The Lettuce Incident
Which brings us back to September 2022 and the most spectacular vindication of fiscal watchdogs in recent British history.
Liz Truss had just become Prime Minister. Her Chancellor, Kwasi Kwarteng, announced a "mini-budget" containing £45 billion in unfunded tax cuts—the largest tax reduction in half a century. They wanted to shock the economy into higher growth.
They did not ask the OBR for a forecast.
This was extraordinary. The OBR existed precisely to assess whether government fiscal plans added up. Bypassing it wasn't illegal, but it was a screaming signal that the government didn't want its sums checked. Markets noticed.
Within hours, the pound collapsed to its lowest level against the dollar in history. Bond yields spiked so severely that pension funds—which had made leveraged bets on stable interest rates—faced margin calls they couldn't meet. The Bank of England had to launch an emergency intervention to prevent a full-blown financial crisis.
The government reversed almost every measure in the mini-budget within weeks. Kwarteng was sacked. Truss resigned 45 days later—the shortest-serving Prime Minister in British history. A tabloid newspaper set up a livestream asking whether she would outlast a head of lettuce. The lettuce won.

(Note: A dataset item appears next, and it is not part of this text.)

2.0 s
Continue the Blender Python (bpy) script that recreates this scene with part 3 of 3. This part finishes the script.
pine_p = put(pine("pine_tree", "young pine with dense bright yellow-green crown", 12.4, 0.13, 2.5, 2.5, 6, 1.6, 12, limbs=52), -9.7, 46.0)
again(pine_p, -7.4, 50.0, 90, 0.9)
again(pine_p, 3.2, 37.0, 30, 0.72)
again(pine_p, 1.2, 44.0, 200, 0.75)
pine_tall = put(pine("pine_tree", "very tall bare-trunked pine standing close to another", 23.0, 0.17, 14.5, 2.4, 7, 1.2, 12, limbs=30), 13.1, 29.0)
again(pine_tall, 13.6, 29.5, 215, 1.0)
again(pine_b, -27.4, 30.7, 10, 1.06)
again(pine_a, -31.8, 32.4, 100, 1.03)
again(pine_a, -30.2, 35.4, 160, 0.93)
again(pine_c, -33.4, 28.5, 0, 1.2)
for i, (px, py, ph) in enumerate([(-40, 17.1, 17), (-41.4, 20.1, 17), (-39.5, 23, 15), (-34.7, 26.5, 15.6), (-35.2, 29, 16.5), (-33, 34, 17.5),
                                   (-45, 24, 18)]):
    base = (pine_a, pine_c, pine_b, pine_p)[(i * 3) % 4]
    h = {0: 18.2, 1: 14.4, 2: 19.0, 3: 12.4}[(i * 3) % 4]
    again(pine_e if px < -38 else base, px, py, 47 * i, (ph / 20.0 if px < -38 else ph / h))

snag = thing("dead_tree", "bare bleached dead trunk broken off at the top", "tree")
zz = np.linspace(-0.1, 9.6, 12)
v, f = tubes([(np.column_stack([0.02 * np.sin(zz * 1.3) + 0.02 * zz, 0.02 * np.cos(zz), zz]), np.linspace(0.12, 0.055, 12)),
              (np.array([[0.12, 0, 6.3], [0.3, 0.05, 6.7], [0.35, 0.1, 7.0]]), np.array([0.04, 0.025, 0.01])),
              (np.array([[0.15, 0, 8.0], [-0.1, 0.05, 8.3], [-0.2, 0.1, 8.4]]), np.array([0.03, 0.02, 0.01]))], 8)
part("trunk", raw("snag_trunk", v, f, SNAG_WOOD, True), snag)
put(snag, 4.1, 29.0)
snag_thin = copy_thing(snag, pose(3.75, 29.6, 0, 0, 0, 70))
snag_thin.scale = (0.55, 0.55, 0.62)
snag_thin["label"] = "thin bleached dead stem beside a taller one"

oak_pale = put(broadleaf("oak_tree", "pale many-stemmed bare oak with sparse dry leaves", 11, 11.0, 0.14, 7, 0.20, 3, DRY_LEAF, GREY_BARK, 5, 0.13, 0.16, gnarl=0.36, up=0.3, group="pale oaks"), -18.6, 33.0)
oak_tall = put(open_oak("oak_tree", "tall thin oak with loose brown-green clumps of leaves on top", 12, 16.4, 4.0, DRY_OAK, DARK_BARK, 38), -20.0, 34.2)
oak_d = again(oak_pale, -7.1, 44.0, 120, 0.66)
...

The lesson was clear: you can govern without a fiscal watchdog, but probably not for long.
Has It Made a Difference?
The OBR has been reviewed multiple times since its creation, and the verdicts are generally positive.
Kevin Page, who served as Canada's Parliamentary Budget Officer, conducted an external review in 2014. He concluded that the OBR had "laudably achieved the core duties of its mandate" and succeeded in "reducing perceptions of bias in fiscal and economic forecasting." The key word is "perceptions"—it's difficult to prove that forecasts are less biased, but people believe they are, which itself has value.
The International Monetary Fund, not known for excessive praise, called the OBR's analysis "best-practice" and suggested it could serve as a benchmark for other advanced economies. The European Fiscal Board argued in 2018 that the OBR had retained "a high degree of public trust."
Trust, in fiscal policy, is not a soft concept. It's the foundation of borrowing costs. When investors trust that a government's numbers are real, they lend more cheaply. When that trust evaporates—as it did briefly in September 2022—borrowing costs spike, and taxpayers foot the bill for years.
The November 2025 Disaster
Independence is not a permanent achievement. It requires constant maintenance.
On November 26, 2025, the OBR accidentally released its budget report before the Chancellor had delivered her budget speech to Parliament. In the carefully choreographed ritual of British fiscal announcements, this was catastrophic. Markets moved on leaked information. The element of surprise—politically important if not economically meaningful—was destroyed.
The internal investigation, led by the OBR's Chief of Staff, was scathing. It described the leak as "the worst failure in the 15 year history of the OBR" and placed "ultimate responsibility" with "the leadership of the OBR."
Richard Hughes, who had chaired the OBR since 2020, resigned immediately.
The timing was especially painful because, in the days between the leak and his resignation, Hughes had publicly contradicted Chancellor Rachel Reeves. She had justified her budget by citing a large "fiscal black hole"—a gap between revenues and spending inherited from the previous government. Hughes suggested she had overstated its size.
Was this legitimate independent analysis or inappropriate political commentary? The line between the two is genuinely unclear for a fiscal watchdog. The OBR is supposed to challenge government assumptions. But challenging them publicly, just after your office has made an embarrassing operational mistake, looks less like independence and more like score-settling.
The Optimism Problem
Even independent forecasters can have systematic biases. Just before the November 2025 crisis, the Centre for Policy Studies—a think tank generally sympathetic to lower taxes and smaller government—published a study of OBR forecasts from 1990 to 2019.
Their finding was striking: in 54 medium-term forecasts, actual government spending was always higher than predicted. Not sometimes. Always.
This could reflect many things. Governments might announce plans to control spending, get the OBR's endorsement, then quietly abandon those plans later. Economic shocks might regularly push spending higher. Or the models might have a built-in tendency toward optimism.
Whatever the cause, it suggests that even independent fiscal watchdogs can't fully escape the gravitational pull of wishful thinking. They may be less biased than Treasury forecasts, but "less biased" is not the same as "unbiased."
A Small Office with Large Influence
The OBR employs only a few dozen people—tiny by government standards. It has no enforcement power. It can't stop a government from announcing unfunded tax cuts or ignoring its warnings about long-term debt sustainability.
Its power is purely informational. It puts numbers into the public domain that would otherwise remain hidden or manipulated. It gives journalists, opposition politicians, and financial markets ammunition to hold governments accountable. It makes it harder, though not impossible, to govern by wishful thinking.
This might sound modest. But in a democracy, information is the foundation of accountability. Voters can't punish governments for reckless fiscal policy if they don't know the policy is reckless. The OBR's role is to ensure they know.
The lettuce incident proved what happens when that role is bypassed. For a few chaotic weeks in autumn 2022, Britain experimented with governance without independent fiscal scrutiny. The experiment failed spectacularly, expensively, and faster than anyone expected.
The OBR remains imperfect. Its forecasts are sometimes wrong. Its independence can be compromised by operational failures. Its models may have systematic biases. But the alternative—returning to an era when governments marked their own fiscal homework—is clearly worse.
In the dry, technical world of budget forecasting, that counts as a success story.